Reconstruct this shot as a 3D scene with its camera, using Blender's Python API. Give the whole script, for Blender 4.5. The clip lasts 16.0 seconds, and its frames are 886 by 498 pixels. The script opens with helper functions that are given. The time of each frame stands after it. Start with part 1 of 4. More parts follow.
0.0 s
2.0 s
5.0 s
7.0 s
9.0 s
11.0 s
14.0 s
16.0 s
---
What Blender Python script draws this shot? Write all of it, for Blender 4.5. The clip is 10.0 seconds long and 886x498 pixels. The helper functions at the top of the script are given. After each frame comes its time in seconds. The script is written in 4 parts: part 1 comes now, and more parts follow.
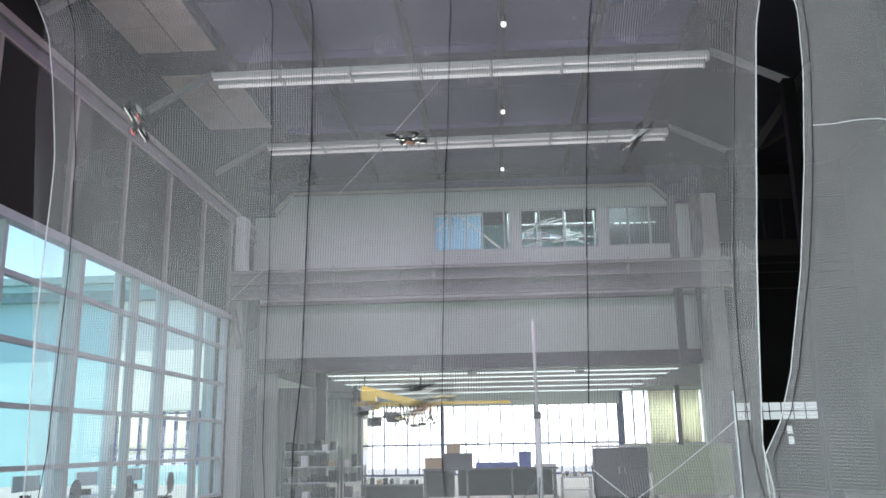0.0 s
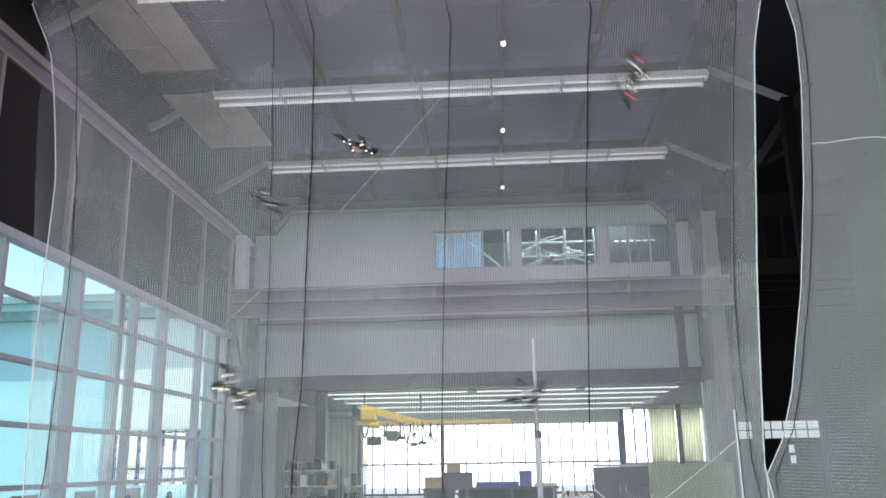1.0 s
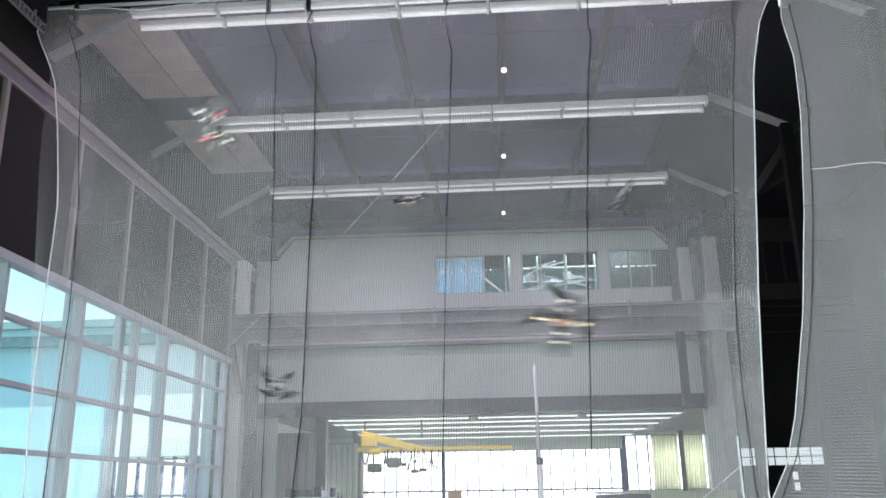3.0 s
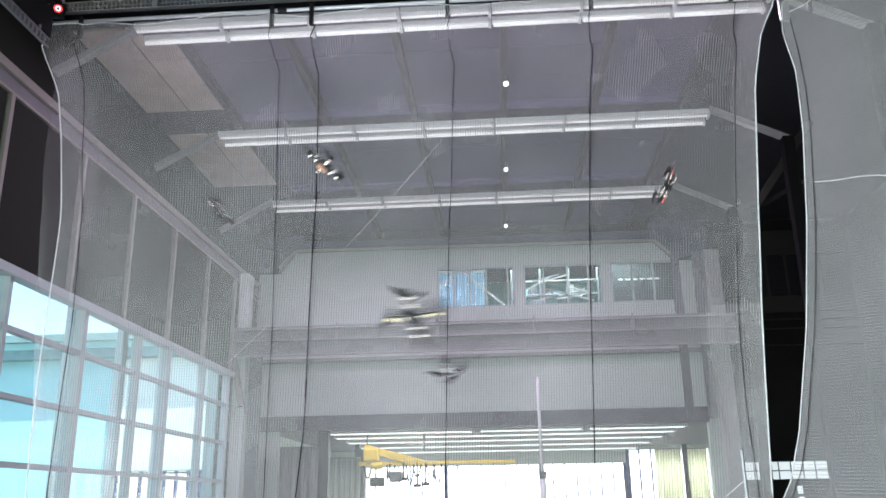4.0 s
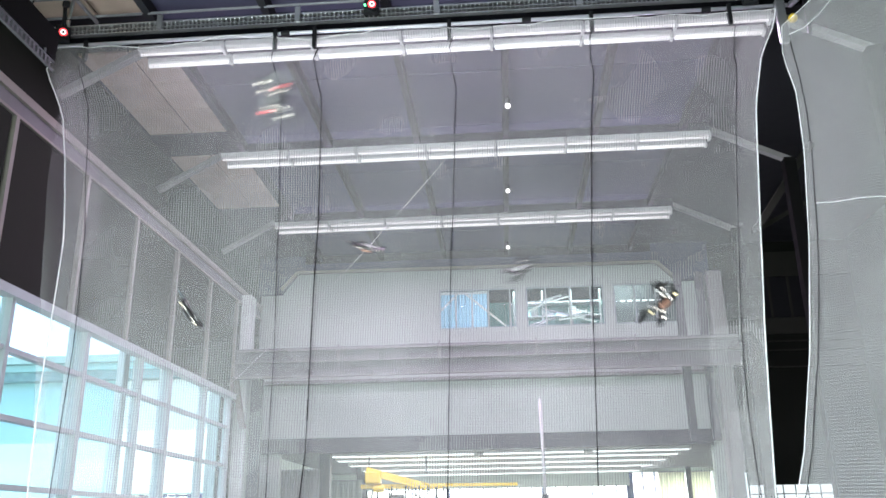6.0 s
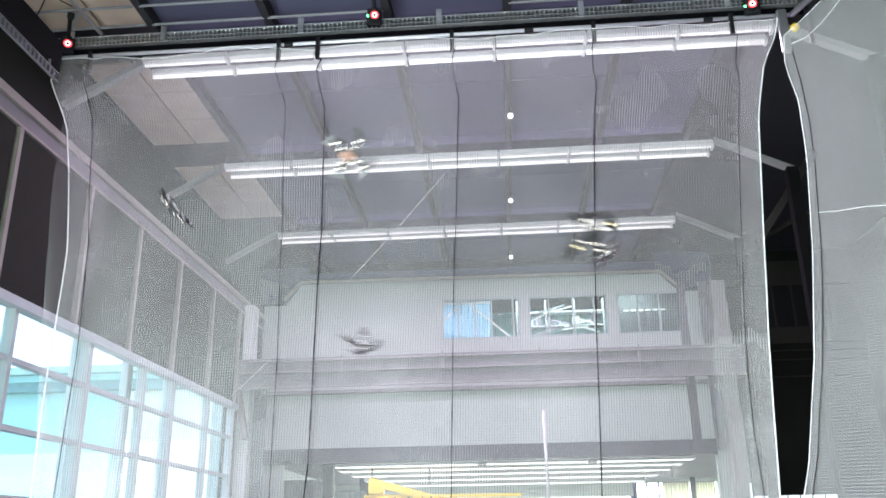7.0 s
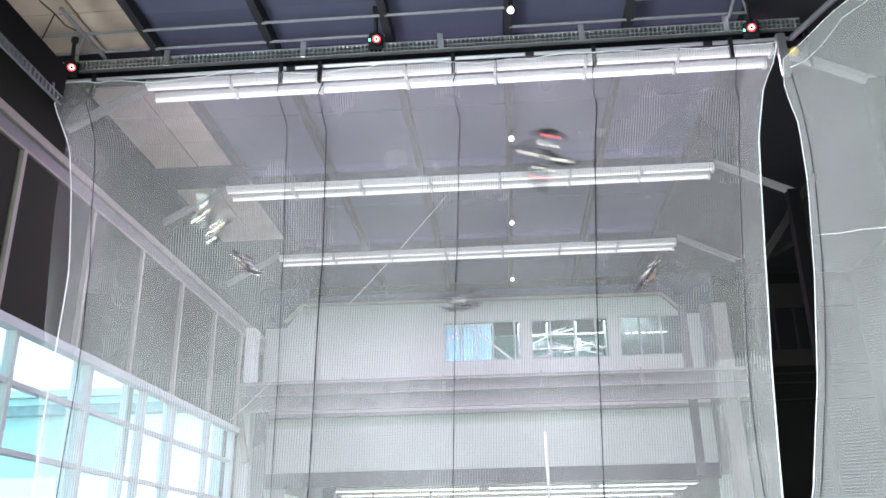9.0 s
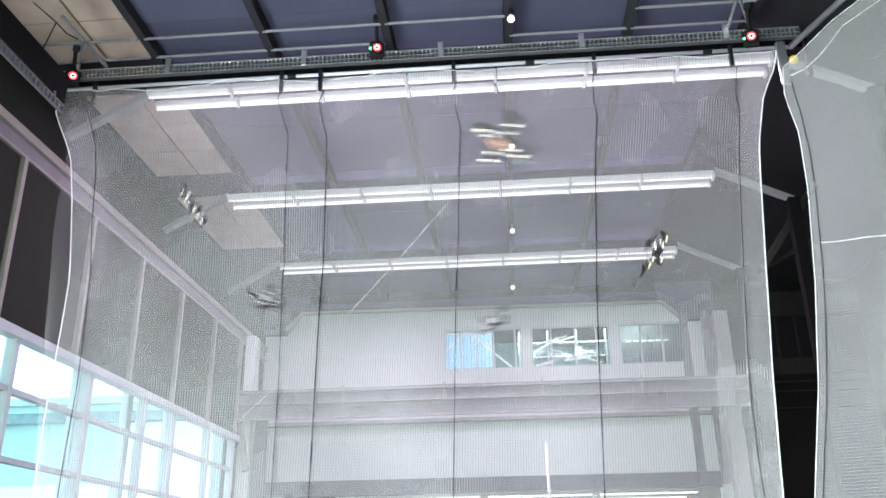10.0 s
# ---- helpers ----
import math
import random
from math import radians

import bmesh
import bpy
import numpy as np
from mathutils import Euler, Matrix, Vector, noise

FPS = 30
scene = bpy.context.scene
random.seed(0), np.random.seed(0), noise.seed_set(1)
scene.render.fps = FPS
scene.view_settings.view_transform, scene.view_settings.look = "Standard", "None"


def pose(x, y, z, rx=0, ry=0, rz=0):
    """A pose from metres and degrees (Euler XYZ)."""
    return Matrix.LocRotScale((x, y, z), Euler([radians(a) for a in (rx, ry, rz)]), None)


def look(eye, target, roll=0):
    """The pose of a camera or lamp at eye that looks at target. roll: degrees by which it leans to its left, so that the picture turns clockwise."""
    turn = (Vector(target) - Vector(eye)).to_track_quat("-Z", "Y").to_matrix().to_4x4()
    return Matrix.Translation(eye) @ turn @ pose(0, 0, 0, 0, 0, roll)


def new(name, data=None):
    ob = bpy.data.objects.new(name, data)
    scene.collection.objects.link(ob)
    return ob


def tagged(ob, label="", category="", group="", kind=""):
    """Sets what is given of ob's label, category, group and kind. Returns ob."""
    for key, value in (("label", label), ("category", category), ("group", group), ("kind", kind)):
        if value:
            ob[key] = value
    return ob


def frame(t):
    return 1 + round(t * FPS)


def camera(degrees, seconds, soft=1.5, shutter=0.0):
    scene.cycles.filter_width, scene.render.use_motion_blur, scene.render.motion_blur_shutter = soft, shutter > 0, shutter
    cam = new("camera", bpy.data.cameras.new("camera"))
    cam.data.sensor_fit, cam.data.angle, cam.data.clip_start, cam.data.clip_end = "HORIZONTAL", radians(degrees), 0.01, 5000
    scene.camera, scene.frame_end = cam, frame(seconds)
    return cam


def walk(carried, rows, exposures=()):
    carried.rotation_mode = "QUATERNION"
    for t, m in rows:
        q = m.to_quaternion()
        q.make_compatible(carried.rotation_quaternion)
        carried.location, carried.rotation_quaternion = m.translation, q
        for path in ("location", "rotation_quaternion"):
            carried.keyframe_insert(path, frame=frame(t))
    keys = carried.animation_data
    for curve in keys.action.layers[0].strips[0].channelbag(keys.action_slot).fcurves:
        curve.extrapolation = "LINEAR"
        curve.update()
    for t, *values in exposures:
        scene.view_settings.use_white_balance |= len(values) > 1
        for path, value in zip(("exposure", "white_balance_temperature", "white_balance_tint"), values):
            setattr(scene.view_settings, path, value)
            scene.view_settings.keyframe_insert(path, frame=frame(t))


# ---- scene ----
==
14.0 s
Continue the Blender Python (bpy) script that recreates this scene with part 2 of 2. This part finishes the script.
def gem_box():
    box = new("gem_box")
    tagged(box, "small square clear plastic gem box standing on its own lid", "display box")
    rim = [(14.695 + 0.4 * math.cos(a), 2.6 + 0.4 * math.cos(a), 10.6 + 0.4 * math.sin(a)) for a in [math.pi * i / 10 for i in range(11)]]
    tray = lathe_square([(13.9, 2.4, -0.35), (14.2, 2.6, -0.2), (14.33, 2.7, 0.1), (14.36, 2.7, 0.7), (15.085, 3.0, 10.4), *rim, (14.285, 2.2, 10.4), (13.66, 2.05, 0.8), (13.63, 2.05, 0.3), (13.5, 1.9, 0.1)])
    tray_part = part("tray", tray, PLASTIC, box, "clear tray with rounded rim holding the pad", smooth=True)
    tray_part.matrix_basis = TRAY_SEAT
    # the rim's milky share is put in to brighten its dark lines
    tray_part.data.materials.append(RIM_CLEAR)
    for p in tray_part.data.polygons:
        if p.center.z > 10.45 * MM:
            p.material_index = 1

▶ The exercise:
Retype, exactly and in full, the lines above from the one containing "# ---- helpers" through the one containing "q.make_compatible(carried.rotation_quaternion)".

▶ Completed exercise:
# ---- helpers ----
import math
import random
from math import radians

import bmesh
import bpy
import numpy as np
from mathutils import Euler, Matrix, Vector, noise

FPS = 30
scene = bpy.context.scene
random.seed(0), np.random.seed(0), noise.seed_set(1)
scene.render.fps = FPS
scene.view_settings.view_transform, scene.view_settings.look = "Standard", "None"


def pose(x, y, z, rx=0, ry=0, rz=0):
    """A pose from metres and degrees (Euler XYZ)."""
    return Matrix.LocRotScale((x, y, z), Euler([radians(a) for a in (rx, ry, rz)]), None)


def look(eye, target, roll=0):
    """The pose of a camera or lamp at eye that looks at target. roll: degrees by which it leans to its left, so that the picture turns clockwise."""
    turn = (Vector(target) - Vector(eye)).to_track_quat("-Z", "Y").to_matrix().to_4x4()
    return Matrix.Translation(eye) @ turn @ pose(0, 0, 0, 0, 0, roll)


def new(name, data=None):
    ob = bpy.data.objects.new(name, data)
    scene.collection.objects.link(ob)
    return ob


def tagged(ob, label="", category="", group="", kind=""):
    """Sets what is given of ob's label, category, group and kind. Returns ob."""
    for key, value in (("label", label), ("category", category), ("group", group), ("kind", kind)):
        if value:
            ob[key] = value
    return ob


def frame(t):
    return 1 + round(t * FPS)


def camera(degrees, seconds, soft=1.5, shutter=0.0):
    scene.cycles.filter_width, scene.render.use_motion_blur, scene.render.motion_blur_shutter = soft, shutter > 0, shutter
    cam = new("camera", bpy.data.cameras.new("camera"))
    cam.data.sensor_fit, cam.data.angle, cam.data.clip_start, cam.data.clip_end = "HORIZONTAL", radians(degrees), 0.01, 5000
    scene.camera, scene.frame_end = cam, frame(seconds)
    return cam


def walk(carried, rows, exposures=()):
    carried.rotation_mode = "QUATERNION"
    for t, m in rows:
        q = m.to_quaternion()
        q.make_compatible(carried.rotation_quaternion)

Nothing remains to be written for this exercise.